Exercise description – Every line with the string "values" should be gathered.

Supplied information –
::::::::::
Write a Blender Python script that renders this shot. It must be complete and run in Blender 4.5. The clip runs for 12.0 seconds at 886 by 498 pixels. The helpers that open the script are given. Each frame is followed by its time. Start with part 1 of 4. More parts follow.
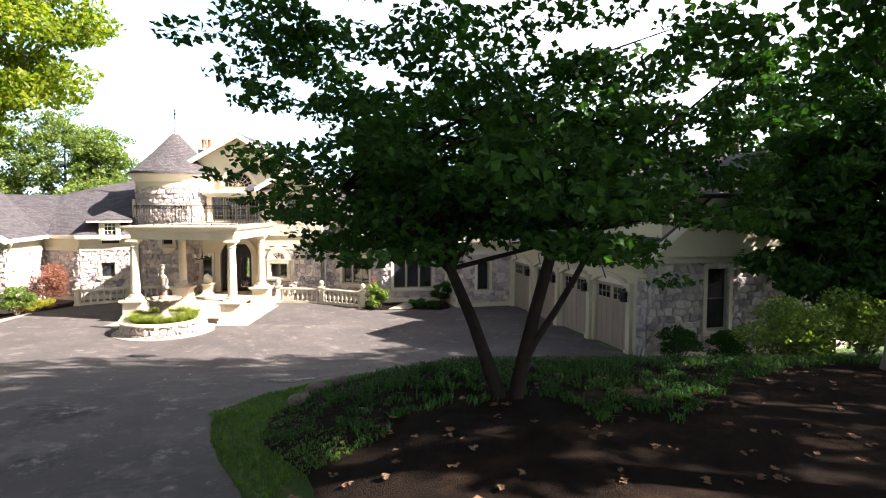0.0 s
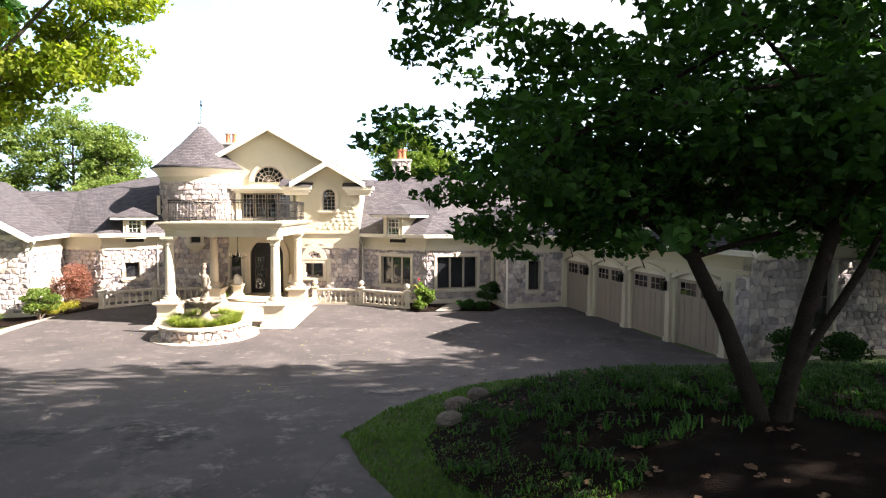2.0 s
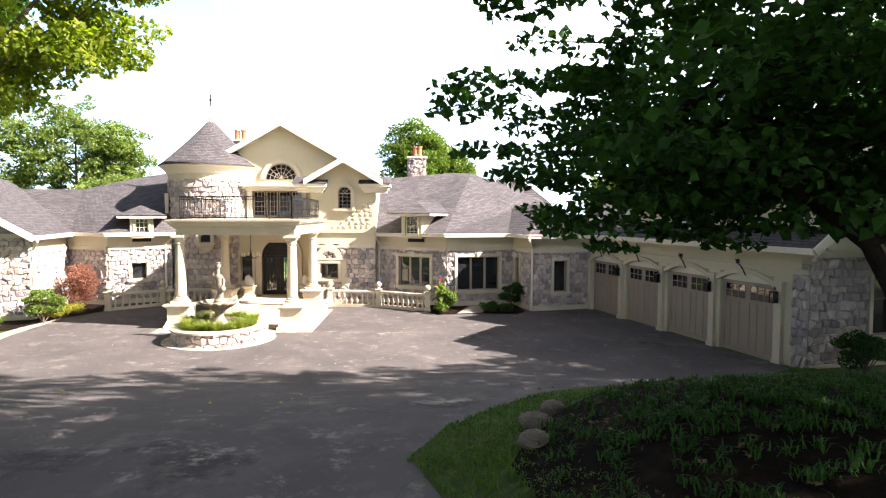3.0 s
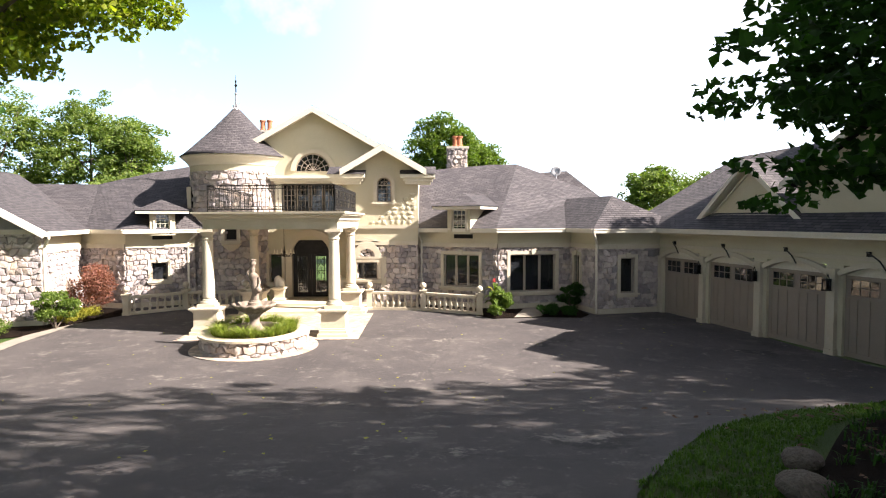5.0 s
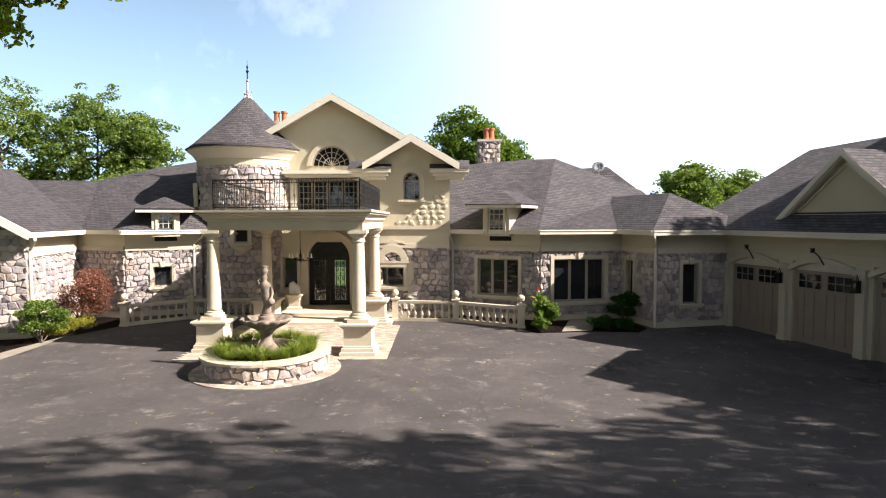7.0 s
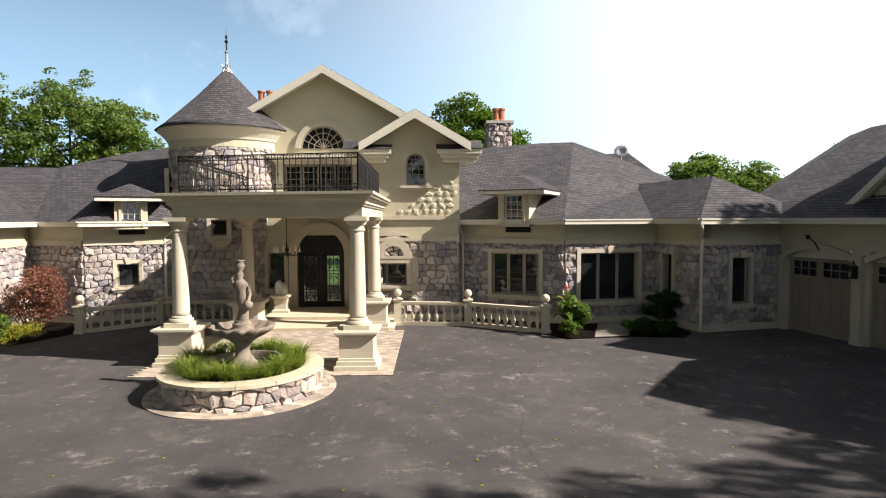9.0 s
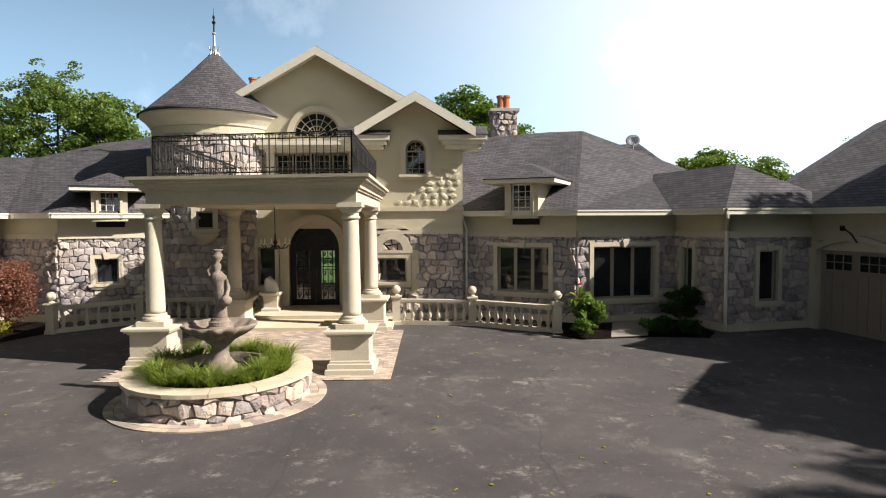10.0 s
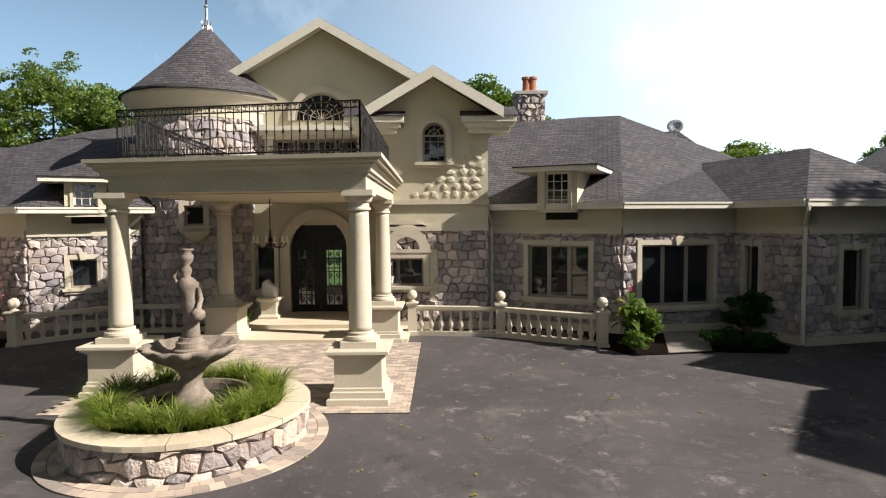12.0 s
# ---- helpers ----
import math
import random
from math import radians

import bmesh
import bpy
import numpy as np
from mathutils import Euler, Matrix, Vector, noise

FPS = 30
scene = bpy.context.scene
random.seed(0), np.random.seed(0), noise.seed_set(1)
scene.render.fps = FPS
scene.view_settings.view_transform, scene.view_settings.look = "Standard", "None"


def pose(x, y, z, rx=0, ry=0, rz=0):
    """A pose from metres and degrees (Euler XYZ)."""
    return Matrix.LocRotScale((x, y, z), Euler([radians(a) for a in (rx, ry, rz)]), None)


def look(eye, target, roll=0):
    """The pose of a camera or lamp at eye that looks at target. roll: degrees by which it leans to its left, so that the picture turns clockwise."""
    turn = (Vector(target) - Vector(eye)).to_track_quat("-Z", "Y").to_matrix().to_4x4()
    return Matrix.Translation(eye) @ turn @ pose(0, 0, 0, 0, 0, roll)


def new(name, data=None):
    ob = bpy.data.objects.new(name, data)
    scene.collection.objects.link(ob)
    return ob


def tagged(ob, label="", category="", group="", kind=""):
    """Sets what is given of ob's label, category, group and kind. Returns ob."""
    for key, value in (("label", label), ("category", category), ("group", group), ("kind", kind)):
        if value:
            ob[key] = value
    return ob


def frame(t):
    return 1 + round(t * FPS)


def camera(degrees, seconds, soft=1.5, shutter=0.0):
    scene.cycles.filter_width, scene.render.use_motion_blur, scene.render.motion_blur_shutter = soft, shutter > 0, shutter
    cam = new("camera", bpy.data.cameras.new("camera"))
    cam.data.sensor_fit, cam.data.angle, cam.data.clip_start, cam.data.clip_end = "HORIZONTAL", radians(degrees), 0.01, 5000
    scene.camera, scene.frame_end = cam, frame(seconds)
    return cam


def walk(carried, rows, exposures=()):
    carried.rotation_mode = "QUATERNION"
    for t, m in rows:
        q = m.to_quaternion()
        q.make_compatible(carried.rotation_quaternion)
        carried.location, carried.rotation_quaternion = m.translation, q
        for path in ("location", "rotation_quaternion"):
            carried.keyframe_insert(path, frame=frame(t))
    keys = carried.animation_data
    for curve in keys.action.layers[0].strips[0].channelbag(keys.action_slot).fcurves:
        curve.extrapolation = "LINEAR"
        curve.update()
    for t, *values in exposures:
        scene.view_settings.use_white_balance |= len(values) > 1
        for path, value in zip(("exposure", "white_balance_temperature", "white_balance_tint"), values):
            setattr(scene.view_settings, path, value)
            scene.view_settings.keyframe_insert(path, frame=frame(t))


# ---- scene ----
cam = camera(74.0, 12.0, 1.15)
PATH = [
    (0, (8.08, -25.773, 5.027), (8.14, -23.779, 4.895), 0.2),
    (0.5, (7.383, -25.424, 4.967), (7.448, -23.429, 4.836), 0.2),
    (1, (6.737, -24.947, 4.853), (6.805, -22.953, 4.724), 0.1),
    (1.5, (6.084, -24.489, 4.764), (6.159, -22.494, 4.64), 0.3),
    (2, (5.436, -23.955, 4.689), (5.517, -21.961, 4.565), 0.1),
    (2.5, (4.929, -23.353, 4.595), (5.01, -21.358, 4.475), 0.1),
    (3, (4.468, -22.669, 4.454), (4.549, -20.674, 4.34), 0.1),
    (3.5, (4.06, -21.939, 4.317), (4.127, -19.944, 4.205), 0.0),
    (5.5, (2.466, -19.075, 3.944), (2.503, -17.077, 3.844), -0.2),
    (6, (2.2, -18.324, 3.932), (2.222, -16.327, 3.832), -0.2),
    (6.5, (1.977, -17.615, 3.992), (1.985, -15.617, 3.891), -0.2),
    (7, (1.971, -16.885, 3.965), (1.974, -14.887, 3.866), -0.1),
    (9, (1.356, -13.793, 3.591), (1.388, -11.795, 3.49), -0.3),
    (9.5, (1.258, -13.056, 3.404), (1.289, -11.059, 3.305), -0.3),
    (10, (1.278, -12.345, 3.28), (1.313, -10.347, 3.182), -0.3),
    (10.5, (1.29, -11.628, 3.247), (1.328, -9.631, 3.147), -0.4),
    (11, (1.178, -10.957, 3.224), (1.196, -8.959, 3.122), -0.4),
    (11.5, (1.052, -10.333, 3.204), (1.05, -8.335, 3.103), -0.4),
    (12, (0.954, -9.811, 3.156), (0.956, -7.813, 3.055), -0.4),
]
walk(cam, [(t, look(eye, target, roll)) for t, eye, target, roll in PATH],
     [(0.0, 1.9, 6650, 17), (3.5, 1.85, 6650, 17), (5.5, 1.22, 6600, 16), (7.0, 0.85, 6550, 15), (9.0, 0.45, 6450, 12), (12.0, 0.25, 6350, 11)])

# ---- world, sun ----
SUN = Vector((1.0, -0.27, 0.79)).normalized()
world = bpy.data.worlds.new("sky")
scene.world = world
world.use_nodes = True
wt = world.node_tree
sky = wt.nodes.new("ShaderNodeTexSky")
sky.sky_type, sky.sun_disc = "NISHITA", False
sky.sun_elevation = math.asin(SUN.z)
sky.sun_rotation = math.atan2(SUN.x, SUN.y)
sky.dust_density, sky.air_density, sky.ozone_density = 1.2, 1.0, 2.2
# the hazy white glow of the sky round the sun, and thin high cloud
wc = wt.nodes.new("ShaderNodeTexCoord")
dot = wt.nodes.new("ShaderNodeVectorMath")
dot.operation = "DOT_PRODUCT"
dot.inputs[1].default_value = SUN
wt.links.new(wc.outputs["Generated"], dot.inputs[0])
glow = wt.nodes.new("ShaderNodeMapRange")
glow.interpolation_type = "SMOOTHSTEP"
glow.inputs[1].default_value, glow.inputs[2].default_value, glow.inputs[3].default_value, glow.inputs[4].default_value = -0.28, 0.50, 0.0, 17.5
wt.links.new(dot.outputs["Value"], glow.inputs[0])
cl = wt.nodes.new("ShaderNodeTexNoise")
cl.inputs["Scale"].default_value, cl.inputs["Detail"].default_value, cl.inputs["Roughness"].default_value = 2.2, 7.0, 0.6
wt.links.new(wc.outputs["Generated"], cl.inputs["Vector"])
cm = wt.nodes.new("ShaderNodeMapRange")
cm.inputs[1].default_value, cm.inputs[2].default_value, cm.inputs[3].default_value, cm.inputs[4].default_value = 0.56, 0.75, 0.0, 9.0
wt.links.new(cl.outputs[0], cm.inputs[0])
# pale blue haze that thickens towards the horizon
up = wt.nodes.new("ShaderNodeSeparateXYZ")
wt.links.new(wc.outputs["Generated"], up.inputs[0])
low = wt.nodes.new("ShaderNodeMapRange")
low.interpolation_type = "SMOOTHSTEP"
low.inputs[1].default_value, low.inputs[2].default_value, low.inputs[3].default_value, low.inputs[4].default_value = 0.0, 0.68, 15.0, 0.0
wt.links.new(up.outputs[2], low.inputs[0])
mist = wt.nodes.new("ShaderNodeVectorMath")
mist.operation = "SCALE"
mist.inputs[0].default_value = (0.50, 0.77, 1.0)
wt.links.new(low.outputs[0], mist.inputs[3])
fade = wt.nodes.new("ShaderNodeMapRange")
fade.interpolation_type = "SMOOTHSTEP"
fade.inputs[1].default_value, fade.inputs[2].default_value, fade.inputs[3].default_value, fade.inputs[4].default_value = 0.30, 0.75, 1.0, 0.15
wt.links.new(up.outputs[2], fade.inputs[0])
veil = wt.nodes.new("ShaderNodeMath")
veil.operation = "MULTIPLY"
wt.links.new(glow.outputs[0], veil.inputs[0])
wt.links.new(fade.outputs[0], veil.inputs[1])
add = wt.nodes.new("ShaderNodeMath")
wt.links.new(veil.outputs[0], add.inputs[0])
wt.links.new(cm.outputs[0], add.inputs[1])
haze = wt.nodes.new("ShaderNodeVectorMath")
haze.operation = "SCALE"
haze.inputs[0].default_value = (1.0, 0.98, 0.94)
wt.links.new(add.outputs[0], haze.inputs[3])
total = wt.nodes.new("ShaderNodeVectorMath")
wt.links.new(sky.outputs[0], total.inputs[0])
wt.links.new(haze.outputs[0], total.inputs[1])
whole = wt.nodes.new("ShaderNodeVectorMath")
wt.links.new(total.outputs[0], whole.inputs[0])
wt.links.new(mist.outputs[0], whole.inputs[1])
wt.links.new(whole.outputs[0], wt.nodes["Background"].inputs[0])
wt.nodes["Background"].inputs[1].default_value = 0.041
sun = new("sun", bpy.data.lights.new("sun", "SUN"))
sun.data.energy, sun.data.angle, sun.data.color = 8.8, radians(0.6), (1.0, 0.94, 0.86)
sun.matrix_world = look(SUN * 60, (0, 0, 0))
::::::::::
Solution to this exercise –
    for t, *values in exposures:
        scene.view_settings.use_white_balance |= len(values) > 1
        for path, value in zip(("exposure", "white_balance_temperature", "white_balance_tint"), values):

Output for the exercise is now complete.